Twenty years later in a radio interview, he rhetorically asked, "If it’s true … that men have more power, generally speaking, than women, is that a bad thing?”
This is the lycra-clad Abbott along with other testosterone-soaked political leaders who have outraged women today... read George Brandis, Scott Morrison, Christopher Pyne, Peter Dutton... all showing their true colours in their contemptible treatment of Professor Gillian Triggs, eminent jurist and Human Rights Commissioner. They cannot tolerate criticism from a woman who has clearly taken them to task for their acceptance and indeed support for the cruel and barbaric treatment of refugees by the Australian government.
Our heroic Minister for Women has recently announced a $30 million "national awareness campaign" around domestic violence. At the same time as the awareness campaign was announced critical federal funds which actually supported services dealing with family violence were being stripped of their financial support.
We are past the point of needing to "raise awareness". We need action that will actually benefit the women and children who are abused, attacked, stalked and murdered every day by men. They deserve more protection, more support, not more "awareness".

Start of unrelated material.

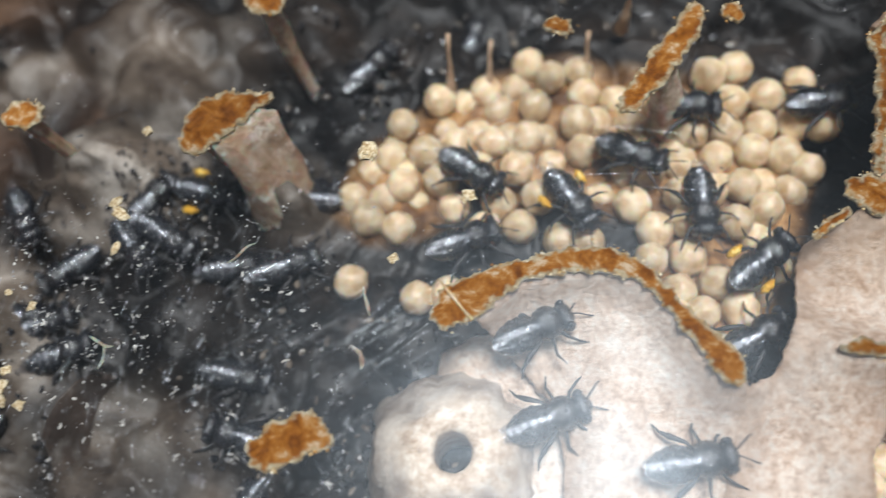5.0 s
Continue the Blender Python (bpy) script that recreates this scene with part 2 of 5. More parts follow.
def make_haze():
    """The worn underside of the cover, dulled by wax film and fine rubbing."""
    m, tree, out = mat("hazed_underside")
    clear = tree.nodes.new("ShaderNodeBsdfTransparent")
    clear.inputs["Color"].default_value = (0.98, 0.985, 0.985, 1)
    wide = put(tree, "ShaderNodeBsdfGlossy", Roughness=0.38)
    near = put(tree, "ShaderNodeBsdfGlossy", Roughness=0.28)
    for node in (wide, near):
        node.inputs["Color"].default_value = (0.74, 0.88, 1.0, 1)
    lines = ramp(tree, noise_tex(tree, 520, 4, 0.6, stretch=((1.0, 22, 1), (0, 0, radians(4)))), (0.50, (0, 0, 0)), (0.72, (1, 1, 1)))
    slant = ramp(tree, noise_tex(tree, 420, 4, 0.6, stretch=((1.0, 18, 1), (0, 0, radians(-38)))), (0.50, (0, 0, 0)), (0.72, (1, 1, 1)))
    tree.links.new(bump(tree, mix(tree, 0.5, lines, slant), 0.12, 0.00004), near.inputs["Normal"])
    film = put(tree, "ShaderNodeBsdfDiffuse")
    film.inputs["Color"].default_value = (0.75, 0.78, 0.80, 1)
    smear = ramp(tree, noise_tex(tree, 95, 6, 0.65, distort=0.8), (0.42, (0.0,) * 3), (0.75, (0.006,) * 3))
    worn = ramp(tree, noise_tex(tree, 170, 7, 0.7, distort=0.5), (0.34, (0.008,) * 3), (0.52, (0.0132,) * 3), (0.68, (0.021,) * 3))
    rubbed = calc(tree, "ADD", worn, calc(tree, "MULTIPLY", lines, 0.003))
    shader = clear.outputs[0]
    for fac, node in ((smear, film), (0.0044, wide), (rubbed, near)):
        join = tree.nodes.new("ShaderNodeMixShader")
        if isinstance(fac, float):
            join.inputs[0].default_value = fac
        else:
            tree.links.new(fac, join.inputs[0])
        tree.links.new(shader, join.inputs[1])
        tree.links.new(node.outputs[0], join.inputs[2])
        shader = join.outputs[0]
    tree.links.new(shader, out.inputs["Surface"])
    return m


def make_wood():
    m, tree, out = mat("hive_wood")
    colour = ramp(tree, noise_tex(tree, 60, 6, 0.6, stretch=((1, 12, 12), (0, 0, 0))), (0.3, (0.13, 0.075, 0.035)), (0.7, (0.30, 0.19, 0.10)))
    surface(tree, out, colour, 0.65, bump(tree, noise_tex(tree, 200, 5, stretch=((1, 10, 10), (0, 0, 0))), 0.4, 0.0005))
    return m


def make_scratch():
    m, tree, out = mat("scratch_gleam")
    clear = tree.nodes.new("ShaderNodeBsdfTransparent")
    gloss = put(tree, "ShaderNodeBsdfGlossy", Roughness=0.20)
    gloss.inputs["Color"].default_value = (0.86, 0.94, 1.0, 1)
    join = tree.nodes.new("ShaderNodeMixShader")
    join.inputs[0].default_value = 0.075
    tree.links.new(clear.outputs[0], join.inputs[1])
    tree.links.new(gloss.outputs[0], join.inputs[2])
    tree.links.new(join.outputs[0], out.inputs["Surface"])
    return m


def make_pot_wax():
    m, tree, out = mat("cream_pot_wax")
    cream = ramp(tree, noise_tex(tree, 900, 6, 0.7), (0.36, (0.38, 0.25, 0.16)), (0.50, (0.60, 0.46, 0.34)), (0.64, (0.80, 0.71, 0.60)))
    old = ramp(tree, noise_tex(tree, 350, 5, 0.6), (0.34, (0.20, 0.145, 0.11)), (0.50, (0.38, 0.30, 0.24)), (0.66, (0.60, 0.52, 0.44)))
    # cream near the mouth, grey brown towards the outer rim, with a noisy border
    worn = calc(tree, "ADD", attribute(tree, "edge"), calc(tree, "MULTIPLY", calc(tree, "SUBTRACT", noise_tex(tree, 260, 5, 0.6), 0.40), 1.1))
    colour = mix(tree, ramp(tree, worn, (0.52, (0, 0, 0)), (0.84, (1, 1, 1))), cream, old)
    surface(tree, out, colour, 0.5, bump(tree, noise_tex(tree, 500, 6, 0.6), 0.6, 0.0005))
    return m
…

Did we hear from our glorious leader when heartbreaking stories of sexual abuse of women and children from independent observers in the refugee camps were reported? No.
When Sarah Hanson Young sued Zoo Magazine successfully for its shameless objectification of her, did we hear a squeak from our Minister for Women? No.
Do I hear the Minister for Women plead on behalf of elderly single women living below the poverty line, or indigenous women who are 23 times more likely to be imprisoned? No.
Federal inner cabinet consists of nineteen members, two of whom are women. Outer cabinet has eight men, three women. Parliamentary secretaries consist of 10 men, three women.
While it is one thing for the women of Australia to be offended by their exclusion, it is quite another for all of us to see our future endangered by a narrow band of conservative alpha males set on returning us to a past that no longer exists.
The exclusion of women is the exclusion of diverse thinking. For our whole country, the price paid for the prime minister’s sexism may yet turn out to be another very costly mistake.